Iruka asked his old student, and Naruto said he'd last seen him at the appointment yesterday -- he beamed as he described how Kakashi had flicked the zipper on his Chuunin vest and congratulated him -- but not since. Iruka tried Kakashi's house, tried his own house, tried the memorial...

This was starting to feel familiar.

Except he didn't find Kakashi in Uchiha Obito's dojo this time, but in another one up north hidden between a couple of hills that he'd heard Kakashi allude to once in a typically cryptic statement. He had to ask Jiraiya-sama about the exact location. The Sannin had given him a strange look, said something about how it was bad luck to go robbing graves, and sent him on his way.

Iruka, luckily, got Kakashi to the hospital before he could bleed to death.

Afterwards he went back to the Hatake dojo to clean up the mess on the floor, and noticed the old brown stains on the tatami, and didn't want to think about what else might have transpired in this room as he mopped up blood and dust with shaking hands.

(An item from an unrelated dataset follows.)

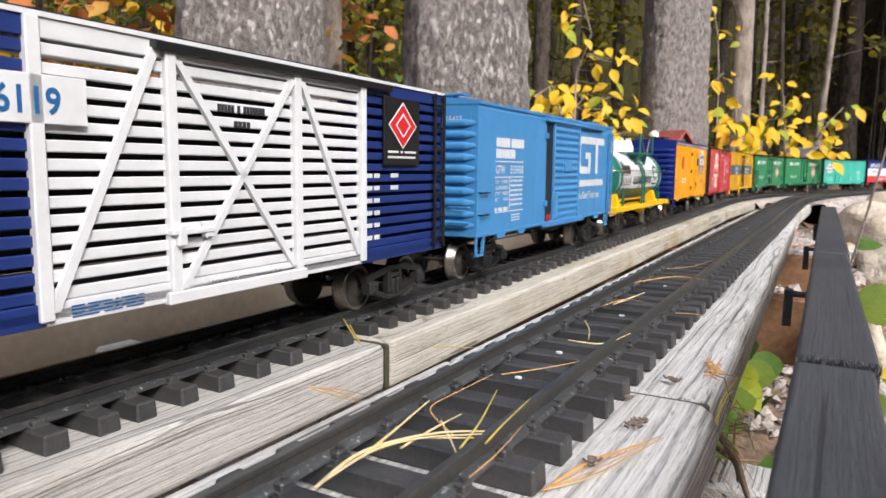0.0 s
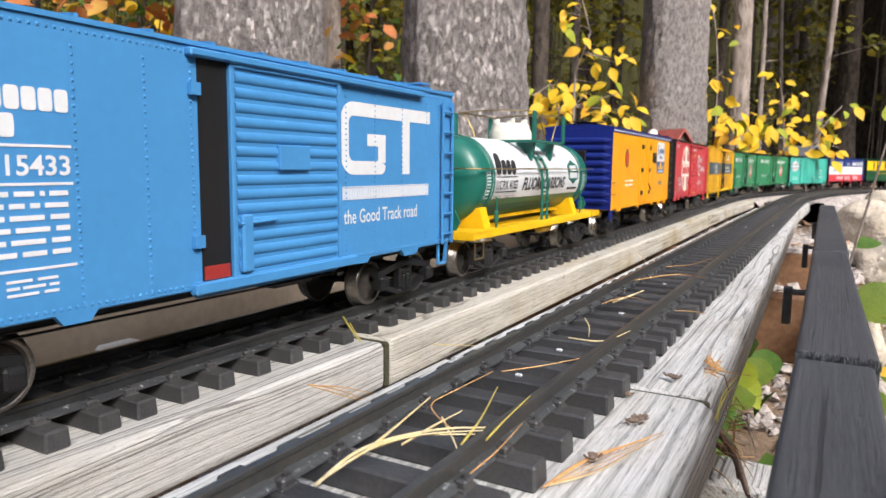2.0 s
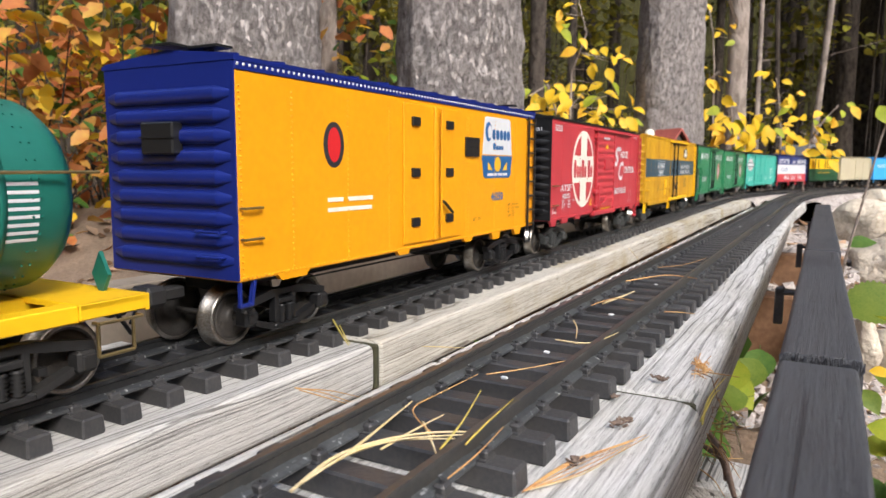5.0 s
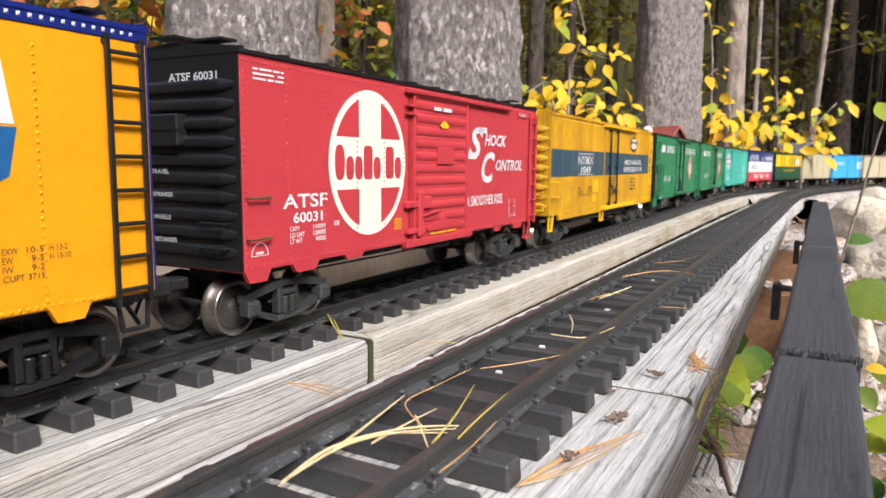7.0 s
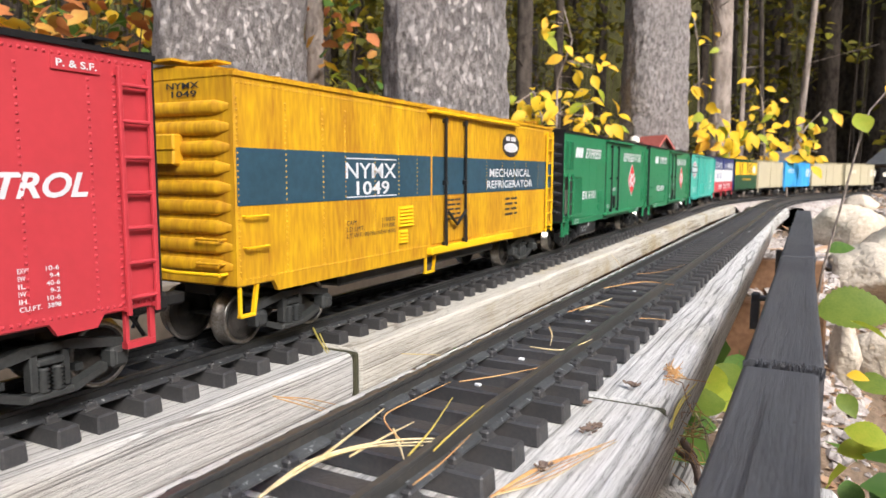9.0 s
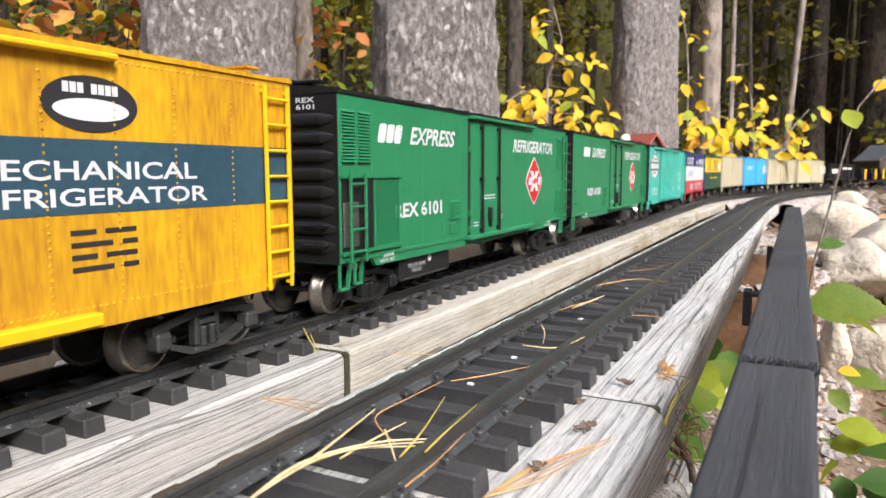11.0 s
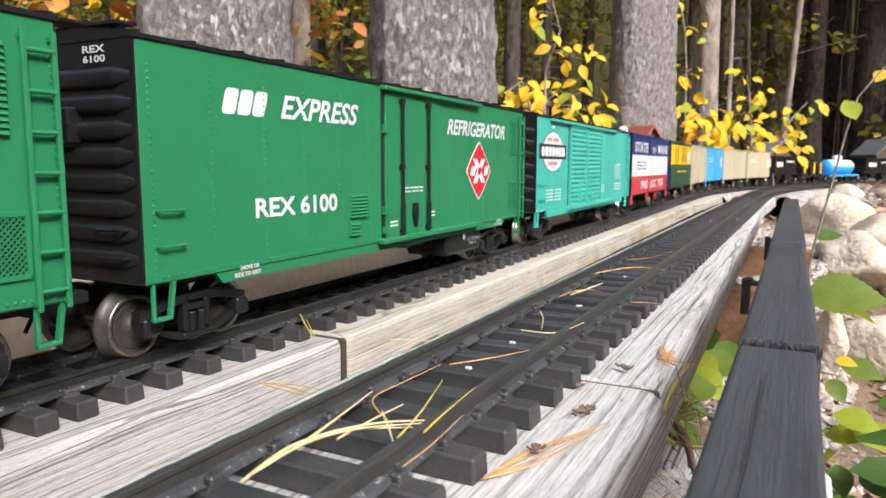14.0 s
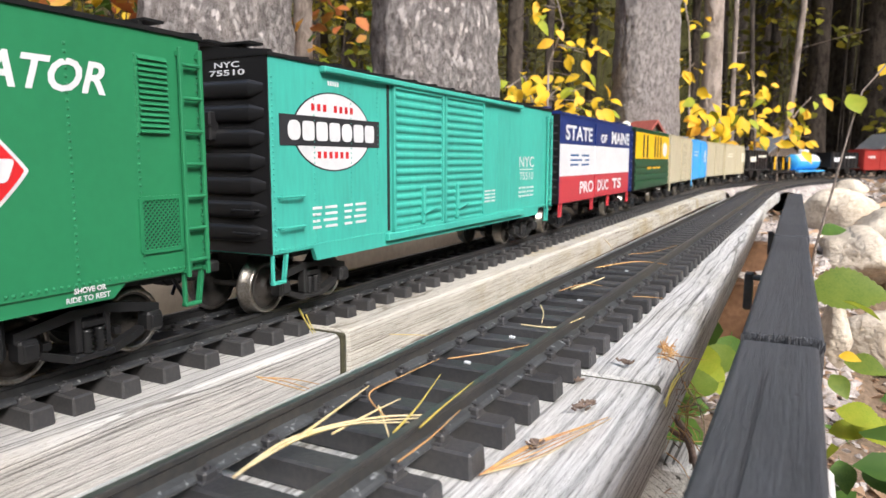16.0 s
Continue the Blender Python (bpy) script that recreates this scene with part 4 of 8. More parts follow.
SAPLINGS = [
    ([(-1.016, 2.898, 0.116), (-1.005, 2.917, 0.214), (-1.015, 2.952, 0.505), (-0.969, 3.001, 0.676), (-1.010, 2.997, 0.821)],
     [(-0.979, 2.893, 0.694), (-0.943, 2.969, 0.586), (-0.967, 3.015, 0.522), (-0.945, 3.090, 0.468), (-0.899, 2.932, 0.391), (-0.939, 2.971, 0.336), (-0.898, 3.061, 0.317), (-0.922, 2.865, 0.253), (-0.847, 2.978, 0.262), (-0.878, 3.072, 0.572), (-0.868, 3.146, 0.557), (-0.865, 2.945, 0.344), (-0.840, 3.029, 0.349), (-0.926, 3.037, 0.254), (-1.010, 2.888, 0.780), (-1.043, 2.935, 0.753), (-0.972, 2.999, 0.424), (-0.859, 3.133, 0.432)]),
    ([(-1.063, 2.881, 0.189), (-1.063, 2.901, 0.334), (-1.103, 2.895, 0.455), (-1.163, 2.854, 0.406)],
     [(-1.069, 2.806, 0.426), (-1.050, 2.891, 0.464), (-1.053, 2.945, 0.362), (-1.106, 2.982, 0.341), (-1.089, 2.820, 0.353), (-1.174, 2.848, 0.406), (-1.149, 2.922, 0.338), (-1.004, 2.838, 0.387), (-1.138, 2.827, 0.355), (-1.069, 2.924, 0.275)]),
    ([(-0.994, 3.268, 0.200), (-0.838, 3.373, 0.322), (-0.691, 3.467, 0.404), (-0.579, 3.539, 0.472), (-0.507, 3.592, 0.558)],
     [(-0.840, 3.270, 0.341), (-0.797, 3.363, 0.333), (-0.766, 3.454, 0.365), (-0.722, 3.554, 0.412), (-0.638, 3.423, 0.372), (-0.618, 3.516, 0.458), (-0.576, 3.609, 0.465), (-0.488, 3.496, 0.541), (-0.539, 3.537, 0.548), (-0.795, 3.425, 0.270), (-0.893, 3.439, 0.273), (-0.899, 3.259, 0.251), (-0.731, 3.430, 0.296), (-0.581, 3.592, 0.356)]),
    ([(-0.412, 3.467, 0.099), (-0.418, 3.485, 0.255), (-0.432, 3.496, 0.397)],
     [(-0.449, 3.374, 0.338), (-0.414, 3.466, 0.356), (-0.388, 3.552, 0.375), (-0.496, 3.552, 0.312), (-0.417, 3.422, 0.298), (-0.370, 3.521, 0.320), (-0.476, 3.521, 0.257), (-0.388, 3.397, 0.251), (-0.437, 3.431, 0.197), (-0.381, 3.533, 0.199), (-0.501, 3.537, 0.218), (-0.337, 3.462, 0.266), (-0.416, 3.473, 0.164), (-0.376, 3.562, 0.140), (-0.448, 3.349, 0.149)]),
    ([(-0.239, 3.911, 0.102), (-0.243, 3.932, 0.272), (-0.262, 3.945, 0.442), (-0.282, 3.949, 0.555)],
     [(-0.298, 3.832, 0.529), (-0.238, 3.929, 0.482), (-0.326, 3.942, 0.430), (-0.228, 4.064, 0.408), (-0.254, 3.872, 0.380), (-0.343, 3.887, 0.350), (-0.284, 3.987, 0.332), (-0.198, 3.859, 0.310), (-0.310, 3.860, 0.270), (-0.239, 3.967, 0.259), (-0.291, 4.001, 0.212), (-0.205, 3.875, 0.200), (-0.176, 3.970, 0.273), (-0.355, 3.937, 0.259)]),
    ([(-0.140, 3.967, 0.103), (-0.112, 4.002, 0.245), (-0.056, 4.047, 0.345), (0.001, 4.089, 0.417)],
     [(-0.003, 3.980, 0.395), (-0.020, 4.035, 0.358), (-0.068, 4.073, 0.327), (-0.027, 4.159, 0.279), (-0.086, 3.949, 0.257), (-0.136, 3.987, 0.231), (-0.048, 4.103, 0.214), (-0.105, 3.894, 0.181), (0.002, 4.027, 0.212), (-0.166, 4.013, 0.289)]),
    ([(-0.671, 4.560, 0.711), (-0.691, 4.577, 0.915), (-0.718, 4.580, 1.050)],
     [(-0.697, 4.474, 0.947), (-0.653, 4.568, 0.950), (-0.706, 4.625, 1.075), (-0.606, 4.727, 0.899)]),
]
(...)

Kakashi lived, and so did Iruka. They both kept working, of course. Once in a while they saw each other at the mission desk, but Kakashi always handed in his reports to someone else. Iruka saw him once at another Christmas party, chatting a little uneasily with the Godaime, and did not approach him.

He's dated a couple people since then. Chuunin, both of them, and blessedly normal. Neither of them snuck into his arms at night and shuddered while they kissed him, and he's surprised-but-not to find he misses such things just a little bit; but neither did either of them ever cling so hard as to make him afraid of the consequences should he go away, and Iruka thinks that's what makes this better, in the end, even though it hurts a little. He really did love Kakashi. But his heart can only take so many shocks, so many stabs, so much aching, so much crushing under the weight of sheer desperate need.

If that makes him inadequate, then he is guilty as charged. But to err is human. To be human is to know that sometimes, no matter what you do, it's never going to be enough.

But once in a while, he still takes his umbrella and goes out to the memorial on rainy days, just for old times' sake. Kakashi is always there. Iruka knows he probably always will be.

Except for that day, ten years or two weeks or a day from now, when he finally isn't.

Iruka hates himself to think it, but he isn't sure it won't be better that way.